Repeat every line exactly, keeping the pictures out of the copy.

-*-

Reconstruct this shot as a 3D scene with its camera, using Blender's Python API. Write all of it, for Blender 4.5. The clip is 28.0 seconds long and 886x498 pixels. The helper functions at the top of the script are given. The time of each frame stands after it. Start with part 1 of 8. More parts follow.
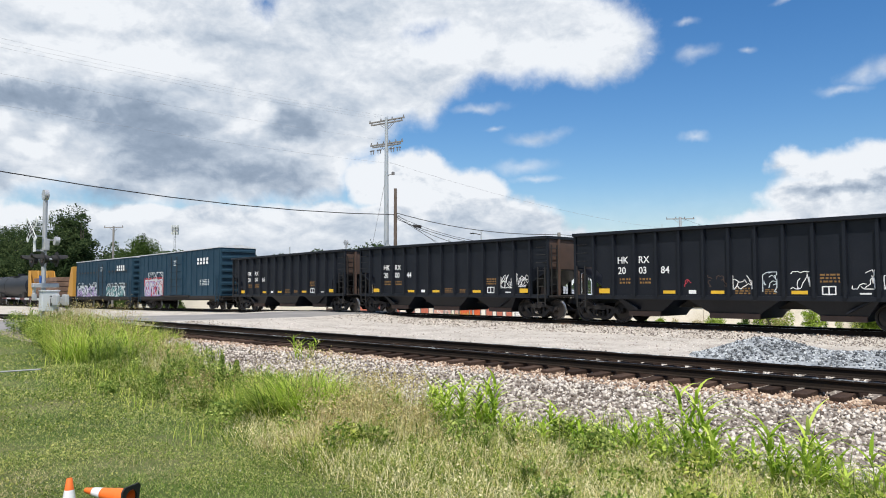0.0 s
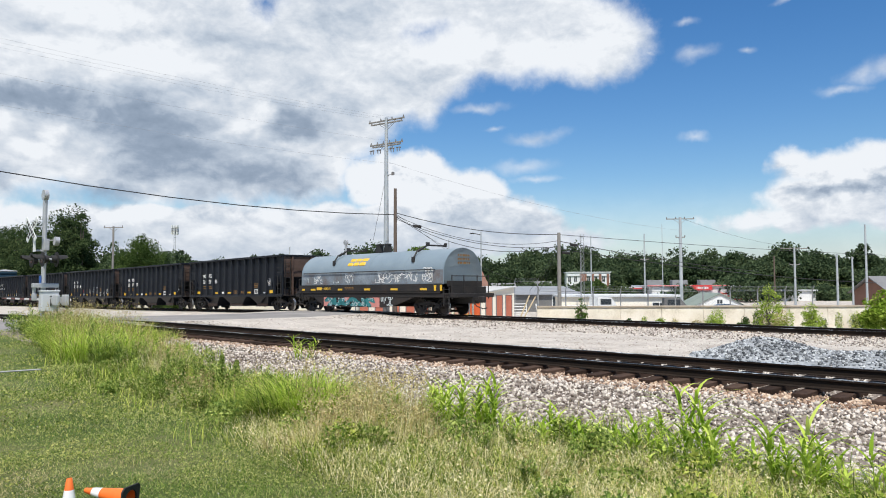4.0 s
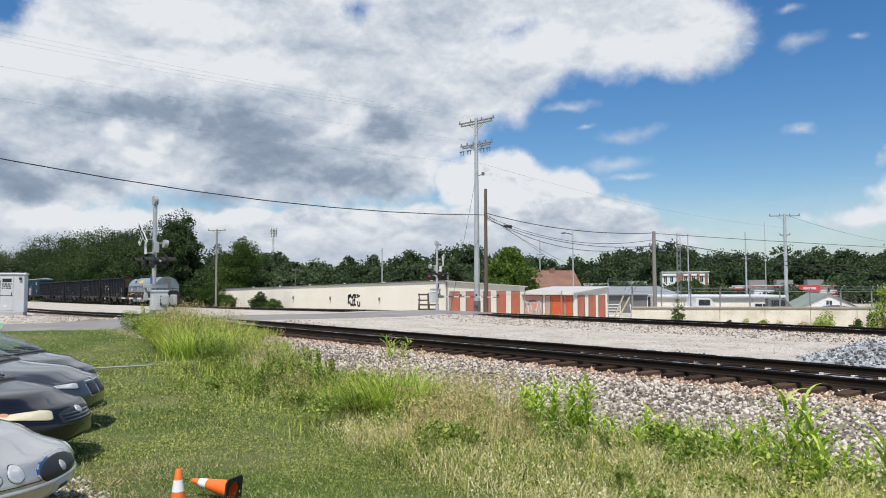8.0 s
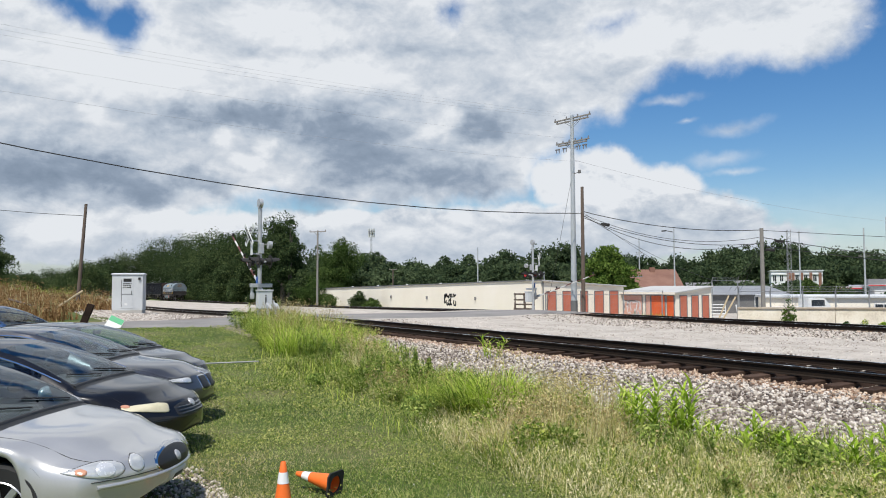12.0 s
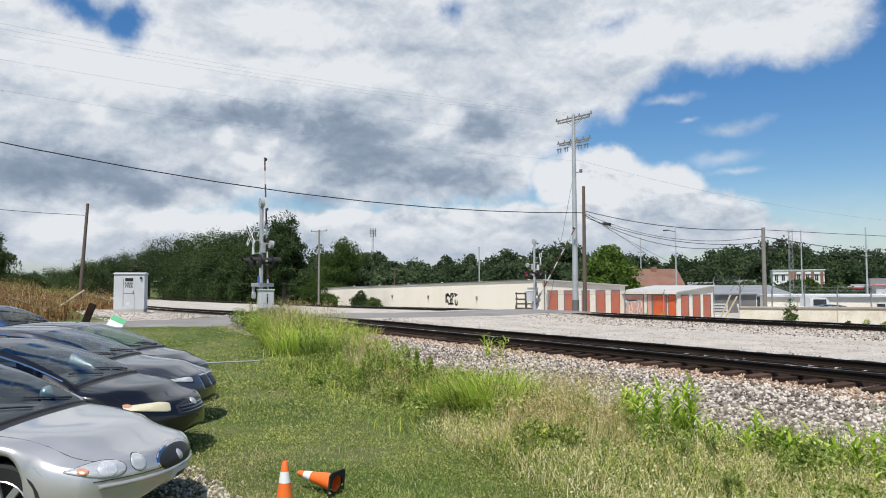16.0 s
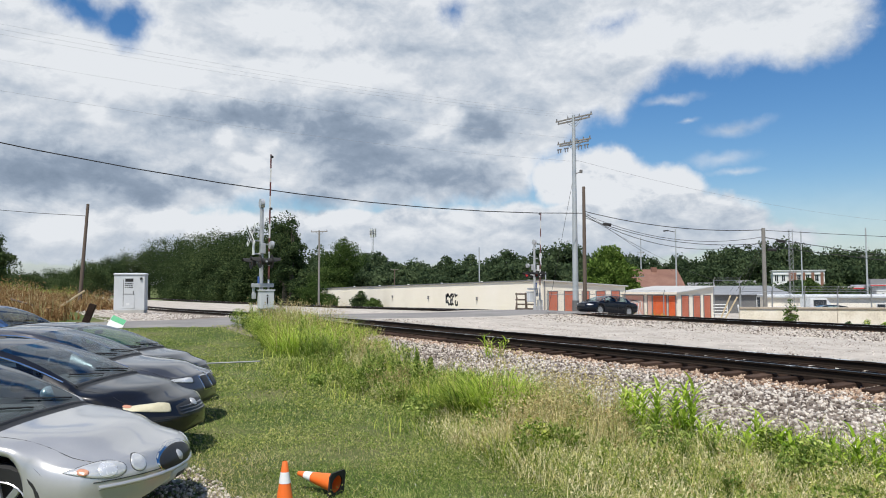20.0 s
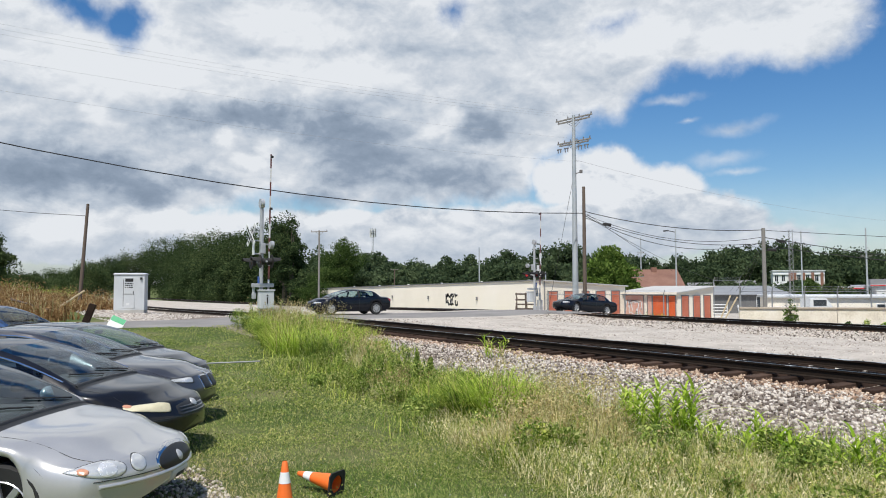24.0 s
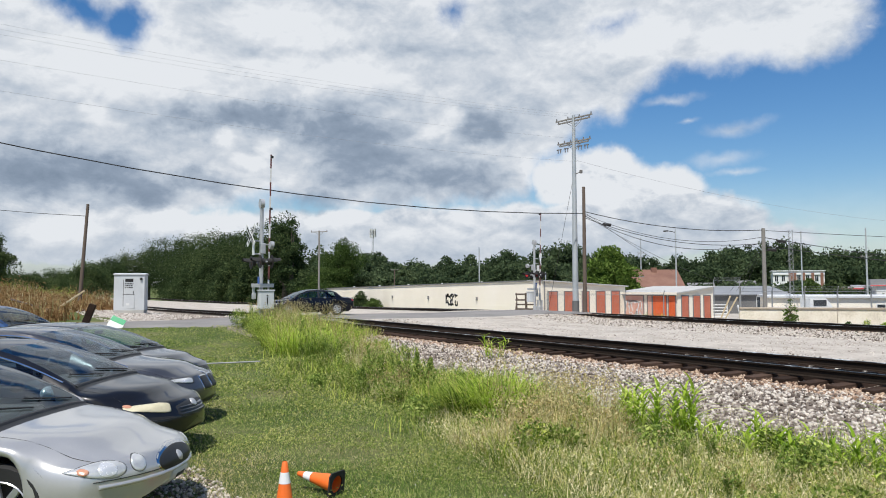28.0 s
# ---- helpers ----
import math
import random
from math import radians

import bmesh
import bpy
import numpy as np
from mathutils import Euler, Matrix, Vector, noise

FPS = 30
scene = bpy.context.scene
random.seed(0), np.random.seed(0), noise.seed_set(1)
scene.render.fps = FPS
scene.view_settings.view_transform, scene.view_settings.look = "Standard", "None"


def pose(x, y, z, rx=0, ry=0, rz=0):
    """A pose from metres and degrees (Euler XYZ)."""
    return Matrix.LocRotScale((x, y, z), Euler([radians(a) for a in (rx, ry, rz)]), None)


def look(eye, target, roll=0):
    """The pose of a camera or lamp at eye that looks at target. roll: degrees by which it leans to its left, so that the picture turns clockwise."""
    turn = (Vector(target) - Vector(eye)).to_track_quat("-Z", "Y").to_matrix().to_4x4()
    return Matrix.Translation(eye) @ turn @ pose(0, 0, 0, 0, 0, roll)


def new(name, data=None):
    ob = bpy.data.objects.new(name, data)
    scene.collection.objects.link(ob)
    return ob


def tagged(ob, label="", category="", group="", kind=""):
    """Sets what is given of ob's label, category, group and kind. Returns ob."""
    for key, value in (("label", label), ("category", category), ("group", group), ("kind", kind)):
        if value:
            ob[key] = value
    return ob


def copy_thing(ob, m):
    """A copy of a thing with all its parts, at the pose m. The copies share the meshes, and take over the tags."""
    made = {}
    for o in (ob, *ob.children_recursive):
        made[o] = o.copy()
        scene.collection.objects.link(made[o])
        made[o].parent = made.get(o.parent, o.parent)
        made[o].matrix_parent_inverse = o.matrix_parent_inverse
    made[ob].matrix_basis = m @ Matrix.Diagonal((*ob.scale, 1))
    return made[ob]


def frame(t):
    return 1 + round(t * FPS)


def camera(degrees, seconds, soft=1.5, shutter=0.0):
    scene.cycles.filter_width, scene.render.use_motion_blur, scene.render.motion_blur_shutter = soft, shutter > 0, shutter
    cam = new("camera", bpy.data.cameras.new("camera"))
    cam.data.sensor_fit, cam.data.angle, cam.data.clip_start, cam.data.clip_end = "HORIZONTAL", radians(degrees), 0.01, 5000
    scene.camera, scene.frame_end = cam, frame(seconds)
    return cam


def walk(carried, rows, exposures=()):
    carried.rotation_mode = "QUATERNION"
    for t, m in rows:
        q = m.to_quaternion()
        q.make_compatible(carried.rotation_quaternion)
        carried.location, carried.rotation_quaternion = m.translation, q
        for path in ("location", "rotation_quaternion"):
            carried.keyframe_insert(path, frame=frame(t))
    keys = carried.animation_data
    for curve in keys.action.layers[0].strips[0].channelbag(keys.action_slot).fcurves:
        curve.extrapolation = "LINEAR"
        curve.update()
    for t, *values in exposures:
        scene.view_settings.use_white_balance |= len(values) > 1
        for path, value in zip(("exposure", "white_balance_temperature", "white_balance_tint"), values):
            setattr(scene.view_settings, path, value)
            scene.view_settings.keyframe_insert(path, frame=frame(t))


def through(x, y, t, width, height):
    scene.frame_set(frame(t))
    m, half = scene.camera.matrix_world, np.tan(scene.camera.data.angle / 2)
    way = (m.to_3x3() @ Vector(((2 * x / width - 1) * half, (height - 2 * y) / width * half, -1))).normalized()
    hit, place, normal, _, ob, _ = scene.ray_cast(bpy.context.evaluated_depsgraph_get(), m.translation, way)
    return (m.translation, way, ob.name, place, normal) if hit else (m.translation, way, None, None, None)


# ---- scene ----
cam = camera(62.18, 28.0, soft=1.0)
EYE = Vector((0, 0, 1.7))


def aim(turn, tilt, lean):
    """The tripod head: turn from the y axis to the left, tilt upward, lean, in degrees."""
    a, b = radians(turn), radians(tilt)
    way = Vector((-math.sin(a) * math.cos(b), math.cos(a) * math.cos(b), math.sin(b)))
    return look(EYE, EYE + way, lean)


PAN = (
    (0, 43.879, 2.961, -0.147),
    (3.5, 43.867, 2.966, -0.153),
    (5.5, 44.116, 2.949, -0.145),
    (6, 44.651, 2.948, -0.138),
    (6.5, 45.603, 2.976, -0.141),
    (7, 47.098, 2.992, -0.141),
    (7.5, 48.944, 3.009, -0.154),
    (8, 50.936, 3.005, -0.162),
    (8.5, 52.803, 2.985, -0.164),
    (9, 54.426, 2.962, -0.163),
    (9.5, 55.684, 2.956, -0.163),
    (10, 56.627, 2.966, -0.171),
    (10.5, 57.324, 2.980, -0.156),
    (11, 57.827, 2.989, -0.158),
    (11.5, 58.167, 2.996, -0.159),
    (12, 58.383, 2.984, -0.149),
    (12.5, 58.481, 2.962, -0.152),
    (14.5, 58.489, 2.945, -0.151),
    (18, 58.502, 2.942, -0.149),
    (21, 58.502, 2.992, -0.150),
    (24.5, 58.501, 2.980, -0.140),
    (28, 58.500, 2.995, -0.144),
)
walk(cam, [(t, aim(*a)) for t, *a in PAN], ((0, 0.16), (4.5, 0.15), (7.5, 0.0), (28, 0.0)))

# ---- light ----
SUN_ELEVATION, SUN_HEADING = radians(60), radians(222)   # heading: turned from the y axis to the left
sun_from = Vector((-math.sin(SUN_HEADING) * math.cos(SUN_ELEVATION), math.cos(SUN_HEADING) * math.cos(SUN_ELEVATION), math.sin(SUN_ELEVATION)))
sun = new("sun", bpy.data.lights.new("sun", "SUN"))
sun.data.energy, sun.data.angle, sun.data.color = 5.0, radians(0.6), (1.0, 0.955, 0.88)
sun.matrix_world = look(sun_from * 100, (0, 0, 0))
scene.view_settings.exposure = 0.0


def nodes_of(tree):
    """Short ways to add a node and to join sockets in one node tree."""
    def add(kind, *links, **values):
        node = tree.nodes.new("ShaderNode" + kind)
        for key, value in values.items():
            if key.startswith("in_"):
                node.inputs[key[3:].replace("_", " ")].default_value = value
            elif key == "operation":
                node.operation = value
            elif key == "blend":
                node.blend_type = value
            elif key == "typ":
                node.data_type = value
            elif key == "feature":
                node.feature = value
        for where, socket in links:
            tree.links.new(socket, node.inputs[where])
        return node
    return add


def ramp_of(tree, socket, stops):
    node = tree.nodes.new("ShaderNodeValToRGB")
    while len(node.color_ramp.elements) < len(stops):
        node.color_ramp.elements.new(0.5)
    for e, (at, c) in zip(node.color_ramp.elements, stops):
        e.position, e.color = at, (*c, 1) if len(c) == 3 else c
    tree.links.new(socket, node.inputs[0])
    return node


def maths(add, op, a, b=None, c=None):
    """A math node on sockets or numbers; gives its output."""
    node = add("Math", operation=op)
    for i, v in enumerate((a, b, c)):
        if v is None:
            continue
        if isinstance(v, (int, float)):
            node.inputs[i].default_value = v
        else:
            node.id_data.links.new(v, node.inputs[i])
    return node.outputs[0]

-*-

● TASK RESULT:
Reconstruct this shot as a 3D scene with its camera, using Blender's Python API. Write all of it, for Blender 4.5. The clip is 28.0 seconds long and 886x498 pixels. The helper functions at the top of the script are given. The time of each frame stands after it. Start with part 1 of 8. More parts follow.
0.0 s
4.0 s
8.0 s
12.0 s
16.0 s
20.0 s
24.0 s
28.0 s
# ---- helpers ----
import math
import random
from math import radians

import bmesh
import bpy
import numpy as np
from mathutils import Euler, Matrix, Vector, noise

FPS = 30
scene = bpy.context.scene
random.seed(0), np.random.seed(0), noise.seed_set(1)
scene.render.fps = FPS
scene.view_settings.view_transform, scene.view_settings.look = "Standard", "None"


def pose(x, y, z, rx=0, ry=0, rz=0):
    """A pose from metres and degrees (Euler XYZ)."""
    return Matrix.LocRotScale((x, y, z), Euler([radians(a) for a in (rx, ry, rz)]), None)


def look(eye, target, roll=0):
    """The pose of a camera or lamp at eye that looks at target. roll: degrees by which it leans to its left, so that the picture turns clockwise."""
    turn = (Vector(target) - Vector(eye)).to_track_quat("-Z", "Y").to_matrix().to_4x4()
    return Matrix.Translation(eye) @ turn @ pose(0, 0, 0, 0, 0, roll)


def new(name, data=None):
    ob = bpy.data.objects.new(name, data)
    scene.collection.objects.link(ob)
    return ob


def tagged(ob, label="", category="", group="", kind=""):
    """Sets what is given of ob's label, category, group and kind. Returns ob."""
    for key, value in (("label", label), ("category", category), ("group", group), ("kind", kind)):
        if value:
            ob[key] = value
    return ob


def copy_thing(ob, m):
    """A copy of a thing with all its parts, at the pose m. The copies share the meshes, and take over the tags."""
    made = {}
    for o in (ob, *ob.children_recursive):
        made[o] = o.copy()
        scene.collection.objects.link(made[o])
        made[o].parent = made.get(o.parent, o.parent)
        made[o].matrix_parent_inverse = o.matrix_parent_inverse
    made[ob].matrix_basis = m @ Matrix.Diagonal((*ob.scale, 1))
    return made[ob]


def frame(t):
    return 1 + round(t * FPS)


def camera(degrees, seconds, soft=1.5, shutter=0.0):
    scene.cycles.filter_width, scene.render.use_motion_blur, scene.render.motion_blur_shutter = soft, shutter > 0, shutter
    cam = new("camera", bpy.data.cameras.new("camera"))
    cam.data.sensor_fit, cam.data.angle, cam.data.clip_start, cam.data.clip_end = "HORIZONTAL", radians(degrees), 0.01, 5000
    scene.camera, scene.frame_end = cam, frame(seconds)
    return cam


def walk(carried, rows, exposures=()):
    carried.rotation_mode = "QUATERNION"
    for t, m in rows:
        q = m.to_quaternion()
        q.make_compatible(carried.rotation_quaternion)
        carried.location, carried.rotation_quaternion = m.translation, q
        for path in ("location", "rotation_quaternion"):
            carried.keyframe_insert(path, frame=frame(t))
    keys = carried.animation_data
    for curve in keys.action.layers[0].strips[0].channelbag(keys.action_slot).fcurves:
        curve.extrapolation = "LINEAR"
        curve.update()
    for t, *values in exposures:
        scene.view_settings.use_white_balance |= len(values) > 1
        for path, value in zip(("exposure", "white_balance_temperature", "white_balance_tint"), values):
            setattr(scene.view_settings, path, value)
            scene.view_settings.keyframe_insert(path, frame=frame(t))


def through(x, y, t, width, height):
    scene.frame_set(frame(t))
    m, half = scene.camera.matrix_world, np.tan(scene.camera.data.angle / 2)
    way = (m.to_3x3() @ Vector(((2 * x / width - 1) * half, (height - 2 * y) / width * half, -1))).normalized()
    hit, place, normal, _, ob, _ = scene.ray_cast(bpy.context.evaluated_depsgraph_get(), m.translation, way)
    return (m.translation, way, ob.name, place, normal) if hit else (m.translation, way, None, None, None)


# ---- scene ----
cam = camera(62.18, 28.0, soft=1.0)
EYE = Vector((0, 0, 1.7))


def aim(turn, tilt, lean):
    """The tripod head: turn from the y axis to the left, tilt upward, lean, in degrees."""
    a, b = radians(turn), radians(tilt)
    way = Vector((-math.sin(a) * math.cos(b), math.cos(a) * math.cos(b), math.sin(b)))
    return look(EYE, EYE + way, lean)


PAN = (
    (0, 43.879, 2.961, -0.147),
    (3.5, 43.867, 2.966, -0.153),
    (5.5, 44.116, 2.949, -0.145),
    (6, 44.651, 2.948, -0.138),
    (6.5, 45.603, 2.976, -0.141),
    (7, 47.098, 2.992, -0.141),
    (7.5, 48.944, 3.009, -0.154),
    (8, 50.936, 3.005, -0.162),
    (8.5, 52.803, 2.985, -0.164),
    (9, 54.426, 2.962, -0.163),
    (9.5, 55.684, 2.956, -0.163),
    (10, 56.627, 2.966, -0.171),
    (10.5, 57.324, 2.980, -0.156),
    (11, 57.827, 2.989, -0.158),
    (11.5, 58.167, 2.996, -0.159),
    (12, 58.383, 2.984, -0.149),
    (12.5, 58.481, 2.962, -0.152),
    (14.5, 58.489, 2.945, -0.151),
    (18, 58.502, 2.942, -0.149),
    (21, 58.502, 2.992, -0.150),
    (24.5, 58.501, 2.980, -0.140),
    (28, 58.500, 2.995, -0.144),
)
walk(cam, [(t, aim(*a)) for t, *a in PAN], ((0, 0.16), (4.5, 0.15), (7.5, 0.0), (28, 0.0)))

# ---- light ----
SUN_ELEVATION, SUN_HEADING = radians(60), radians(222)   # heading: turned from the y axis to the left
sun_from = Vector((-math.sin(SUN_HEADING) * math.cos(SUN_ELEVATION), math.cos(SUN_HEADING) * math.cos(SUN_ELEVATION), math.sin(SUN_ELEVATION)))
sun = new("sun", bpy.data.lights.new("sun", "SUN"))
sun.data.energy, sun.data.angle, sun.data.color = 5.0, radians(0.6), (1.0, 0.955, 0.88)
sun.matrix_world = look(sun_from * 100, (0, 0, 0))
scene.view_settings.exposure = 0.0


def nodes_of(tree):
    """Short ways to add a node and to join sockets in one node tree."""
    def add(kind, *links, **values):
        node = tree.nodes.new("ShaderNode" + kind)
        for key, value in values.items():
            if key.startswith("in_"):
                node.inputs[key[3:].replace("_", " ")].default_value = value
            elif key == "operation":
                node.operation = value
            elif key == "blend":
                node.blend_type = value
            elif key == "typ":
                node.data_type = value
            elif key == "feature":
                node.feature = value
        for where, socket in links:
            tree.links.new(socket, node.inputs[where])
        return node
    return add


def ramp_of(tree, socket, stops):
    node = tree.nodes.new("ShaderNodeValToRGB")
    while len(node.color_ramp.elements) < len(stops):
        node.color_ramp.elements.new(0.5)
    for e, (at, c) in zip(node.color_ramp.elements, stops):
        e.position, e.color = at, (*c, 1) if len(c) == 3 else c
    tree.links.new(socket, node.inputs[0])
    return node


def maths(add, op, a, b=None, c=None):
    """A math node on sockets or numbers; gives its output."""
    node = add("Math", operation=op)
    for i, v in enumerate((a, b, c)):
        if v is None:
            continue
        if isinstance(v, (int, float)):
            node.inputs[i].default_value = v
        else:
            node.id_data.links.new(v, node.inputs[i])
    return node.outputs[0]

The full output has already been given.